**A run of records:**

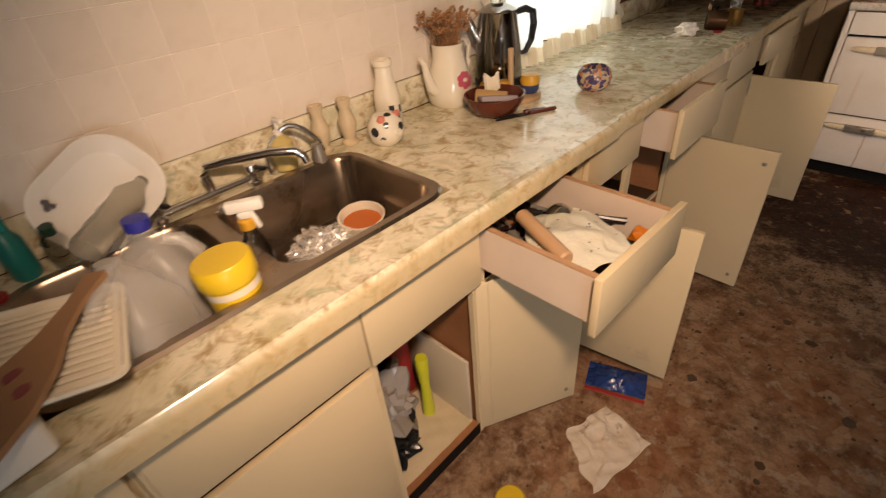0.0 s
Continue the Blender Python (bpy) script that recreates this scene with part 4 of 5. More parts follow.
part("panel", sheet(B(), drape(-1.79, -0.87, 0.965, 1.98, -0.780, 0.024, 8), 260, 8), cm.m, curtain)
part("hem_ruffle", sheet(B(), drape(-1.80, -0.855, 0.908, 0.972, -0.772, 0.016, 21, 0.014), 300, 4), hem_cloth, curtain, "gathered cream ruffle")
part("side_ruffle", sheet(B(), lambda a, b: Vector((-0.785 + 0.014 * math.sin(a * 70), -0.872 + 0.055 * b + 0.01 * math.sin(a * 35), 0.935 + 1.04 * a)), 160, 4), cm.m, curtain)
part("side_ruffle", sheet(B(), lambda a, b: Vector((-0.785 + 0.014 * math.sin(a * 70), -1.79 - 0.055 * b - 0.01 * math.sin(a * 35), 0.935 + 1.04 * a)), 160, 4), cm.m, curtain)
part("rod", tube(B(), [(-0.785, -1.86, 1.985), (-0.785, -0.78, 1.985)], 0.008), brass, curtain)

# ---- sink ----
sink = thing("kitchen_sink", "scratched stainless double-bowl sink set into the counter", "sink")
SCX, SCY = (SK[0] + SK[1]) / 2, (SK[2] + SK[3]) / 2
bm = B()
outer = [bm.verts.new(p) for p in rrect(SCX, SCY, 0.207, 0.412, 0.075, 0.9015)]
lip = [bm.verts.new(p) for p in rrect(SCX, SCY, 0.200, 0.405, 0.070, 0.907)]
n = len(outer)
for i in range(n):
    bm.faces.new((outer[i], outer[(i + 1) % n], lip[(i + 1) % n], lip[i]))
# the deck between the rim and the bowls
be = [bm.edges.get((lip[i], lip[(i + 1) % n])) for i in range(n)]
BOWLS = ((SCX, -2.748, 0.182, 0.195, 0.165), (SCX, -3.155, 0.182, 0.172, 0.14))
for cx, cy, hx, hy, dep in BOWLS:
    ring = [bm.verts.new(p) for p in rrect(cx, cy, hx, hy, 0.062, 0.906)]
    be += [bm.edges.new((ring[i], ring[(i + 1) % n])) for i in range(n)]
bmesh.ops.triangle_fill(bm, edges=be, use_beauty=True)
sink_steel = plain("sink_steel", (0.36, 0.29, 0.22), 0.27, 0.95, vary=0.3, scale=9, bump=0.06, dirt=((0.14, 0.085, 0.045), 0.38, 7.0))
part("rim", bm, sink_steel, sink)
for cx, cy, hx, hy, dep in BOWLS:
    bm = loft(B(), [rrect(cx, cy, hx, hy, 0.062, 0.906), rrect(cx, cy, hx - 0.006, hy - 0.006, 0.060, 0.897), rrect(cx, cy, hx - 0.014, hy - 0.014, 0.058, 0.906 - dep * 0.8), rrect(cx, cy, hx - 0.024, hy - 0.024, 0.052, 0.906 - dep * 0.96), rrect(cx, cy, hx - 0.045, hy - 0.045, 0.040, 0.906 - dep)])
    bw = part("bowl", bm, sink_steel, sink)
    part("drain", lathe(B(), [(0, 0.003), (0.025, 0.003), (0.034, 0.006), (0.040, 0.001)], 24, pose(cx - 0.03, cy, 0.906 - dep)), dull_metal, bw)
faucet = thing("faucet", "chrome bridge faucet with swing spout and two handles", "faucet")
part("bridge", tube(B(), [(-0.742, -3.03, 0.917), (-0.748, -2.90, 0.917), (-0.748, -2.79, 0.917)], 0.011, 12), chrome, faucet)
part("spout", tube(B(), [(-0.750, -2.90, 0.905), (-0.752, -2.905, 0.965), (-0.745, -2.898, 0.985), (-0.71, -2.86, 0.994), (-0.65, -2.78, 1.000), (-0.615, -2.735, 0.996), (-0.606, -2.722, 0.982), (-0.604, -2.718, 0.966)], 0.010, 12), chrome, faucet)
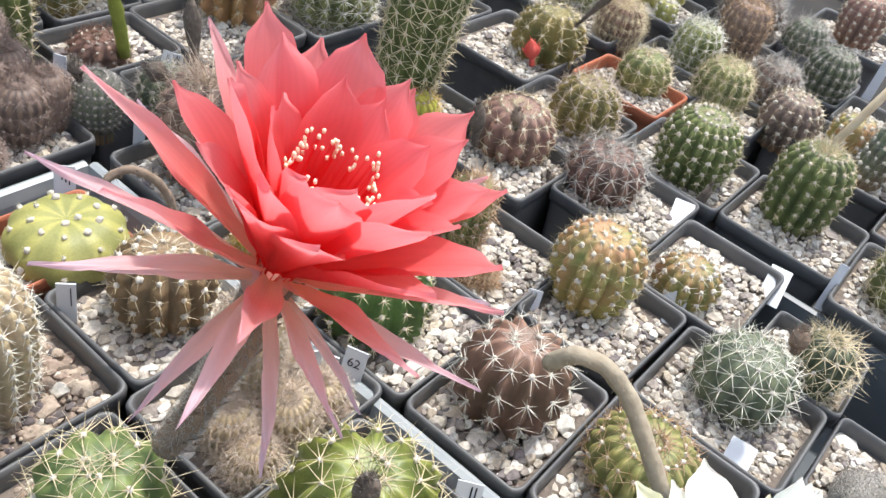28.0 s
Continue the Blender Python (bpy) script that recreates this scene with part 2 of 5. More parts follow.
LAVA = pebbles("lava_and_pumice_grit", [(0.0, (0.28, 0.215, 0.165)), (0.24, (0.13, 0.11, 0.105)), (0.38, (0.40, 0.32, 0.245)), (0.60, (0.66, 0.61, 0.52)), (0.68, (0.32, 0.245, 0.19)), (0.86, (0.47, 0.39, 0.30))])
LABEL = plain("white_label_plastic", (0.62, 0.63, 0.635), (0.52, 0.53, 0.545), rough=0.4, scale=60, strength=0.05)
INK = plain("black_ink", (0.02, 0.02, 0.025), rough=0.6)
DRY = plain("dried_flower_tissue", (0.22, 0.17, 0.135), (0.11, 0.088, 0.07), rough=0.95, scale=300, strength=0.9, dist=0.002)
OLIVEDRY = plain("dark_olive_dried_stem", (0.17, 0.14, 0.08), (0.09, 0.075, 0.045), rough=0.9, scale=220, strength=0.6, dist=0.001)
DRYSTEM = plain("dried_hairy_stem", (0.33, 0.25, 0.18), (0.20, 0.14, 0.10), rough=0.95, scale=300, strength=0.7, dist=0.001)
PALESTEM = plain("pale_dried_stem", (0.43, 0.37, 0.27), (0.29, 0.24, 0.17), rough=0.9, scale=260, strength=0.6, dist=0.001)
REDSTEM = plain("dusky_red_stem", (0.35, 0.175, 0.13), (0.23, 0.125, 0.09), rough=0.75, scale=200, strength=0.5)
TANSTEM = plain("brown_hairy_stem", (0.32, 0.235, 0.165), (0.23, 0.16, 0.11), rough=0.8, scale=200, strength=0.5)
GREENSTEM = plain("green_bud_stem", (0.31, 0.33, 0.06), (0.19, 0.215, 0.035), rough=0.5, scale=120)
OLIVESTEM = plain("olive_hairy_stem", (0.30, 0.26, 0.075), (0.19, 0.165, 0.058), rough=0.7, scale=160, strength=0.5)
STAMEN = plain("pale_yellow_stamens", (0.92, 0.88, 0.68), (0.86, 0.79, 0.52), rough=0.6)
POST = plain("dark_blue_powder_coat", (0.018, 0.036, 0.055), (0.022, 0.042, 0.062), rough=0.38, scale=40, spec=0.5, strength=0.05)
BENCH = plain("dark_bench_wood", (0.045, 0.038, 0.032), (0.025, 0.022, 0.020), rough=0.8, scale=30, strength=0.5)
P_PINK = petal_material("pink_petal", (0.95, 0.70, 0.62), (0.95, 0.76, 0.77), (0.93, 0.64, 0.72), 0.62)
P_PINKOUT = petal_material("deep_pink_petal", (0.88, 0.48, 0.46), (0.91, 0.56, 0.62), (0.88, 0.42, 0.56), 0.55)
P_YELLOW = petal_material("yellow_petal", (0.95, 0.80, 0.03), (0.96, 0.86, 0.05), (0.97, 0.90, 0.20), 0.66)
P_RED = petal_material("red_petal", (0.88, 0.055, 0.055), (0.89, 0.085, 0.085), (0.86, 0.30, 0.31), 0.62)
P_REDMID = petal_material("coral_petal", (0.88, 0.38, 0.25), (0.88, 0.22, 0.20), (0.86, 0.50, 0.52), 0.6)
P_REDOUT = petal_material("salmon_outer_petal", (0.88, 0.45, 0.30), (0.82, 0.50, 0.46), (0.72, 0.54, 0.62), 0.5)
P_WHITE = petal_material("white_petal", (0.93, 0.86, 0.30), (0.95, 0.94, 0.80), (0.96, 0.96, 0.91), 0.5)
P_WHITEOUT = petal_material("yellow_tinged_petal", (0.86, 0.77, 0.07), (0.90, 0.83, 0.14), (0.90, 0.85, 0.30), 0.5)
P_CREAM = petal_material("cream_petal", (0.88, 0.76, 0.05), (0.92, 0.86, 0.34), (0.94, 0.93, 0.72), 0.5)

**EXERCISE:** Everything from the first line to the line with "0.008), brass, curtain)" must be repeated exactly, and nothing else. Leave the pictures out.

**COMPLETE ANSWER:**
0.0 s
Continue the Blender Python (bpy) script that recreates this scene with part 4 of 5. More parts follow.
part("panel", sheet(B(), drape(-1.79, -0.87, 0.965, 1.98, -0.780, 0.024, 8), 260, 8), cm.m, curtain)
part("hem_ruffle", sheet(B(), drape(-1.80, -0.855, 0.908, 0.972, -0.772, 0.016, 21, 0.014), 300, 4), hem_cloth, curtain, "gathered cream ruffle")
part("side_ruffle", sheet(B(), lambda a, b: Vector((-0.785 + 0.014 * math.sin(a * 70), -0.872 + 0.055 * b + 0.01 * math.sin(a * 35), 0.935 + 1.04 * a)), 160, 4), cm.m, curtain)
part("side_ruffle", sheet(B(), lambda a, b: Vector((-0.785 + 0.014 * math.sin(a * 70), -1.79 - 0.055 * b - 0.01 * math.sin(a * 35), 0.935 + 1.04 * a)), 160, 4), cm.m, curtain)
part("rod", tube(B(), [(-0.785, -1.86, 1.985), (-0.785, -0.78, 1.985)], 0.008), brass, curtain)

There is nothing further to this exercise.